A convicted child molester, David Allen Funston, was slated for release under California’s Elderly Parole Program but was arrested at about 7:30 a.m. after Placer County filed new charges from a 1996 Roseville case, intervening just hours before his scheduled freedom; the move exposed tensions between parole boards, the governor’s office, and local prosecutors over public safety and the design of the law.
David Allen Funston, 64, was serving three life terms for kidnapping and child molestation when prosecutors in Placer County refiled charges and issued a warrant that led to his transfer to law enforcement custody. He had been scheduled to walk out of prison later that week, but county action stopped that release at the eleventh hour.
California’s Elderly Parole Program allowed Funston to become eligible once he turned 50 and had served at least 20 consecutive years, and the Board of Parole Hearings found him suitable for parole on September 24, 2025. The board heard from Funston, who reportedly told them he was “disgusted and ashamed” of his past behavior and “truly sorry” for the harm he caused, and that was enough for the initial approval.
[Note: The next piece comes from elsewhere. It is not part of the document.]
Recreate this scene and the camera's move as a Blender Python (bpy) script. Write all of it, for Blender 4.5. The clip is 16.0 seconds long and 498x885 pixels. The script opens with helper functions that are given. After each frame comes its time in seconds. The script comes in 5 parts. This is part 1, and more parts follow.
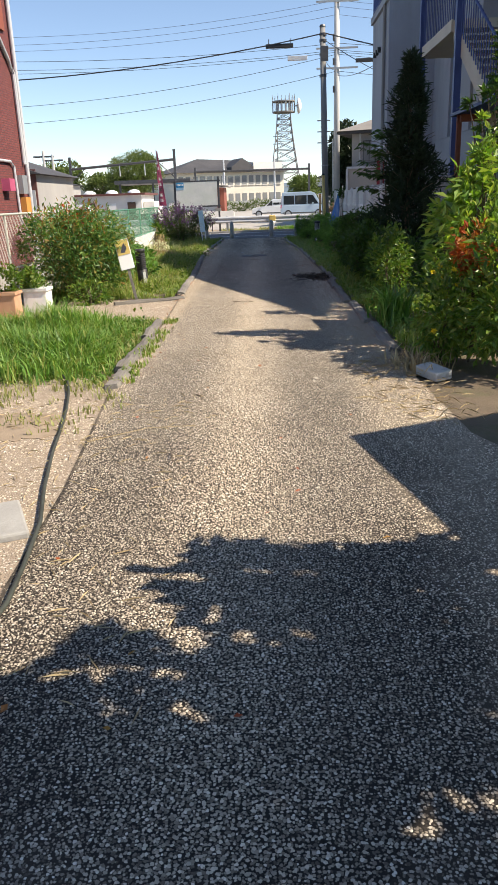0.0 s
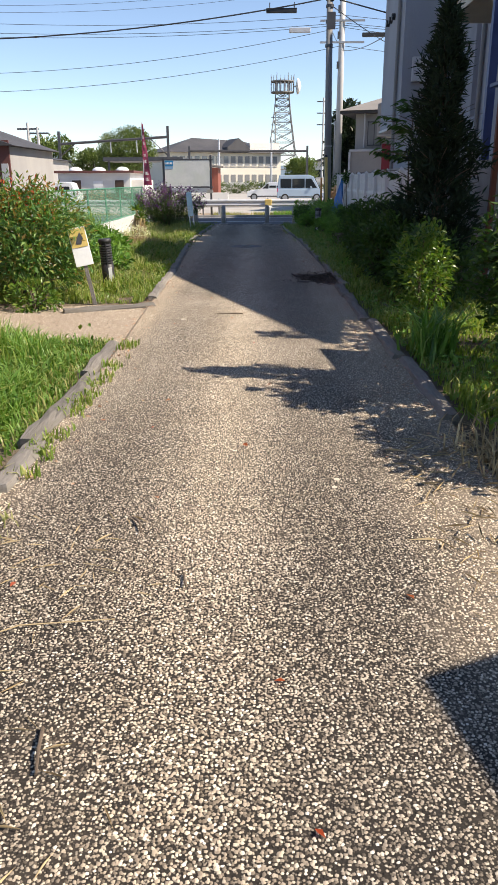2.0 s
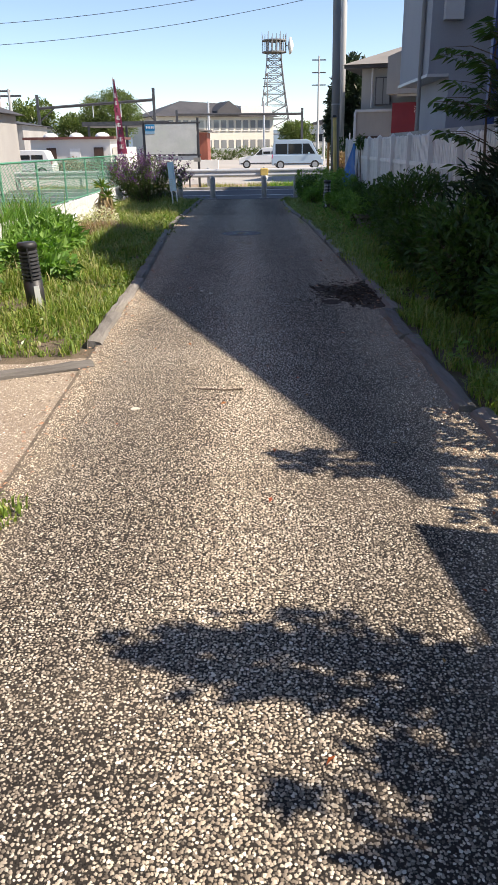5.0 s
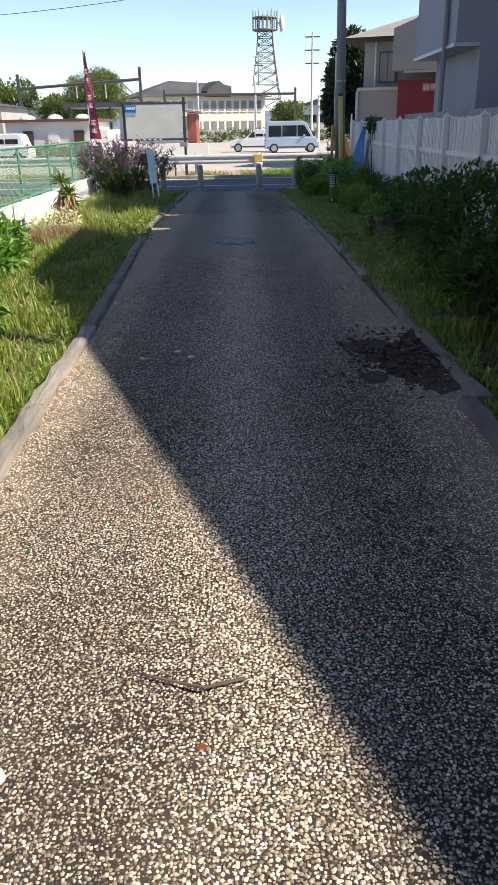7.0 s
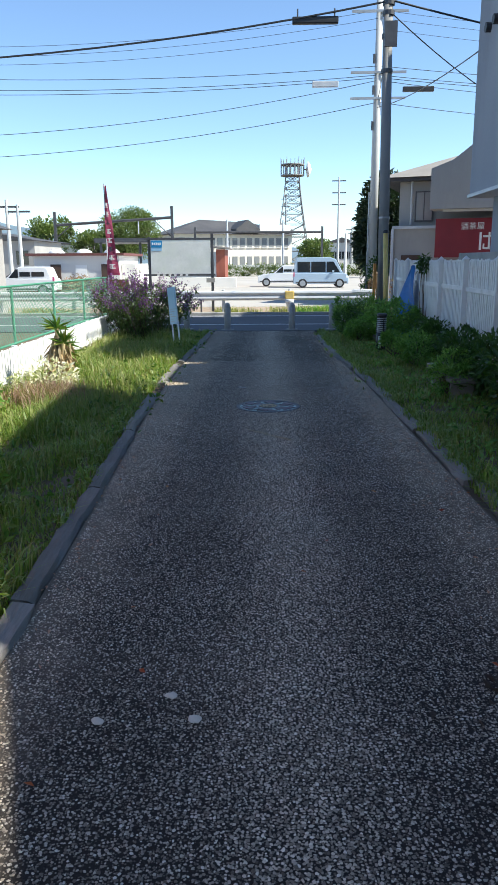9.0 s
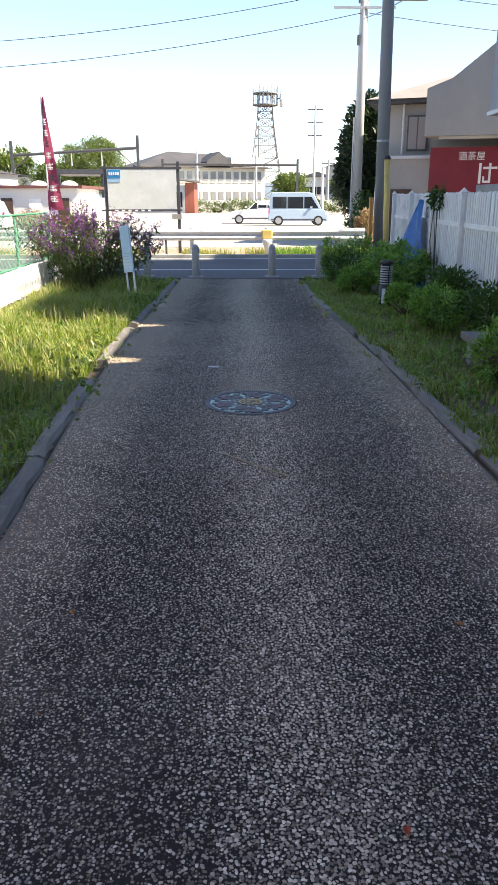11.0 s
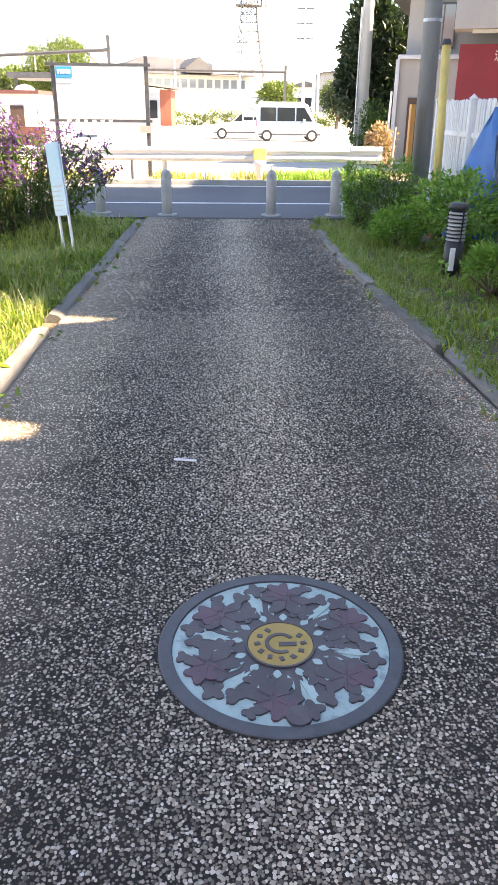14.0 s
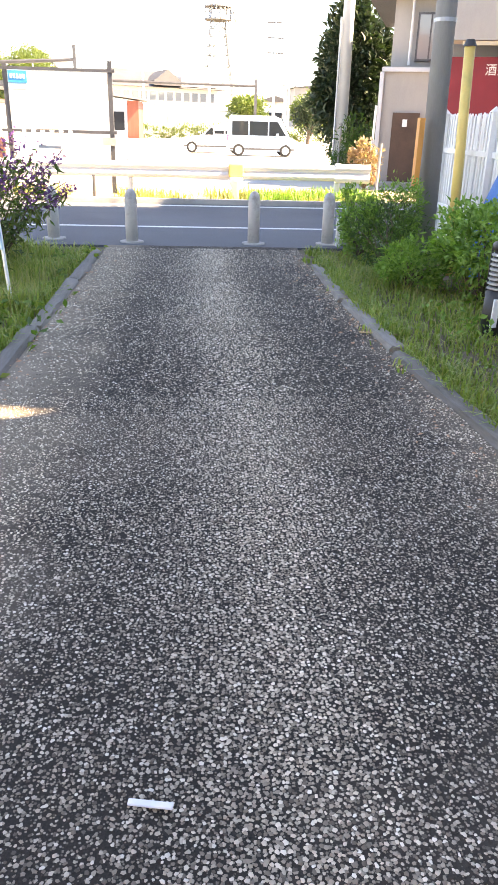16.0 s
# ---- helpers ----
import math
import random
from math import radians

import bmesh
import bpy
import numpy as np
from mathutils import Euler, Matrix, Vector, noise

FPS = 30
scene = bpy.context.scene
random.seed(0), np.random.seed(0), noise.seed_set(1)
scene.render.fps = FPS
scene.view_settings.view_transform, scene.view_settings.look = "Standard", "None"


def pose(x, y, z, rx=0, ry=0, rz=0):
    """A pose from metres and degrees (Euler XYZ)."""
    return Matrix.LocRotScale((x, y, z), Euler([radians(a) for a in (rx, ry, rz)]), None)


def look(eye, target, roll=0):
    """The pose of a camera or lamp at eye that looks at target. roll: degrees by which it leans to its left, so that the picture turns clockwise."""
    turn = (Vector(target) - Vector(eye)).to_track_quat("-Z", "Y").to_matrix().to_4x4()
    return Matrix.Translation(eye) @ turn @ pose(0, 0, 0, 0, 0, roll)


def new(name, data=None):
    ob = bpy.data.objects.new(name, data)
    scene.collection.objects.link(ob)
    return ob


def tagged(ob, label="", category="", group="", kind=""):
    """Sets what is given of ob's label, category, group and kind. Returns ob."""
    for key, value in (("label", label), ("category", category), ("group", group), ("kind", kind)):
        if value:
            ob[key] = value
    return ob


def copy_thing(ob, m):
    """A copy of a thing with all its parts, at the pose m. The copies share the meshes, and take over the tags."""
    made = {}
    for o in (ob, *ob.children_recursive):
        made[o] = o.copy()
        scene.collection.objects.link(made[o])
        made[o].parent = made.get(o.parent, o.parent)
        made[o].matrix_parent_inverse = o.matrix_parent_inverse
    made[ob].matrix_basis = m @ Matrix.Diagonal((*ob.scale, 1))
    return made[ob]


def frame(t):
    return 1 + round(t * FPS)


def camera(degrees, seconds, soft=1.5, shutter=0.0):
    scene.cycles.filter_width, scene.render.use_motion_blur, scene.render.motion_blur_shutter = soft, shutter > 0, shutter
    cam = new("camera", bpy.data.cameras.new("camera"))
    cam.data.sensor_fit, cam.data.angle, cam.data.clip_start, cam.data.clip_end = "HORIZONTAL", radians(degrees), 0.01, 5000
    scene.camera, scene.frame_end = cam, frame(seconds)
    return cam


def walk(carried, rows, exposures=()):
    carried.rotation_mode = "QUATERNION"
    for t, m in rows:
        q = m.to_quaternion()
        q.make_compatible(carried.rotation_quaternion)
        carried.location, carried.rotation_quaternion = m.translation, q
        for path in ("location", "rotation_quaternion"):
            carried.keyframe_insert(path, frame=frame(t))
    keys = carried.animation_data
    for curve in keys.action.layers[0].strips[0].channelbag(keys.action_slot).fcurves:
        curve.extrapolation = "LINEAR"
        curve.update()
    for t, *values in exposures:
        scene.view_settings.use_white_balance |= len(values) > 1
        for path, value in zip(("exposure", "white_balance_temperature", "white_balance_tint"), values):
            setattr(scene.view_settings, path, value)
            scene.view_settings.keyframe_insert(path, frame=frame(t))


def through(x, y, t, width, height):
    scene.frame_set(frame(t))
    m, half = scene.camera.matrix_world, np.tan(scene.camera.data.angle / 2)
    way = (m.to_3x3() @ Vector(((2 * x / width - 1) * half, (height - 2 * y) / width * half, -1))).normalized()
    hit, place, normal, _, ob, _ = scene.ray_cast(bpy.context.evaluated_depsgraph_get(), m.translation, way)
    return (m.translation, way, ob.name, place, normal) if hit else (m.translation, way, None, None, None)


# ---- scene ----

Gov. Gavin Newsom referred the case for an en banc review on January 9, 2026, and that review on February 18, 2026, again upheld the board’s recommendation. The governor’s referral changed nothing, and the system marched toward releasing a man convicted on three life sentences for crimes against children. The problem here is structural: laws and procedures that treat vastly different offenders the same way.
One victim, identified as Amelia, spoke out with blunt clarity after learning of the impending release, and her words cut through bureaucratic process. “I’m disgusted with the fact that they would even believe anything that he would happen to say.” She said she did not believe “people like that change” and described the long-term damage to her life, including hopes of having a child taken by the crime.
“I don’t believe that people like that change.”
“I would love to have a child, and this is what this man took from me. And I feel like, personally, that’s very hurtful.”
Amelia also shared the ongoing consequences in plain terms: “I have trauma. I don’t trust anybody. I don’t trust anything.” Those sentences are a reminder that parole hearings are not just paperwork; they affect flesh-and-blood victims whose lives are altered forever. Yet in this case, the parole board weighed the offender’s remorse more heavily than the victim’s permanent harm.
“I have trauma. I don’t trust anybody. I don’t trust anything.”
Local leaders in Sacramento raised alarms as the release loomed. Sacramento County Sheriff Jim Cooper and District Attorney Thien Ho warned Funston remained dangerous and urged intervention that never arrived from the state level. It fell to Placer County to act, refiling decades-old charges from the Roseville case and effectively preventing an immediate release.
The reaction from a former prosecutor who helped convict Funston was pointed and unapologetic: “God bless Placer County DA for charging David Funston for crimes committed by this serial child predator.” That praise came with a pointed reminder about the law’s role in the situation: “Let’s remember that @CAgovernor signed the law allowing this to happen. But Placer DA stepped in to stop this insanity.”
“God bless Placer County DA for charging David Funston for crimes committed by this serial child predator.”
“Let’s remember that @CAgovernor signed the law allowing this to happen. But Placer DA stepped in to stop this insanity.”
California GOP Chair Corrin Rankin framed the arrest as proof the system is built in the wrong direction and called out state leaders by name. “This last-minute warrant doesn’t fix the problem — it exposes it. California Democrats, led by Gavin Newsom, built a parole system that was ready and willing to release a violent child predator back into our community. Newsom signed the laws that created these loopholes, appointed the people who uphold them, and the Democratic majority in the legislature continues to prioritize the well-being of criminals over victims.”
Rankin’s point is that a county prosecutor had to race the clock to keep a convicted serial predator behind bars, which is not the same thing as a functioning justice system. The Elderly Parole Program might make sense on paper for some offenders, but it does not differentiate between a nonviolent elderly offender and a 64-year-old with a history of child sexual fantasies according to his victim’s testimony.
The law, in practice, treats those very different risks the same because it was designed to move people out of prison, not to fine-tune community protection against specific predators. That mismatch created a loophole that nearly freed a man convicted of the most serious violent crimes against children.
Placer County’s warrant bought the state time, but it did not change the statutes that allowed this situation to arise. How many cases never produce public outrage, no vocal victim, no sheriff sounding the alarm, and no county DA willing or able to file old charges at the last minute? Those are the real questions the system should answer before the next dangerous offender reaches a parole hearing.
“I was told that he fantasizes still about children… why would you let this man out? When he gets out, how do you not know if he will continue?”
For now, it is unclear when Funston will first appear in court in Placer County, and the statutes that almost freed him remain in force. The arrest highlighted a gap between Sacramento policy decisions and local officials tasked with keeping communities safe, and it exposed a political reality: when the law prioritizes population reduction over nuanced risk assessment, victims can be left to pick up the pieces.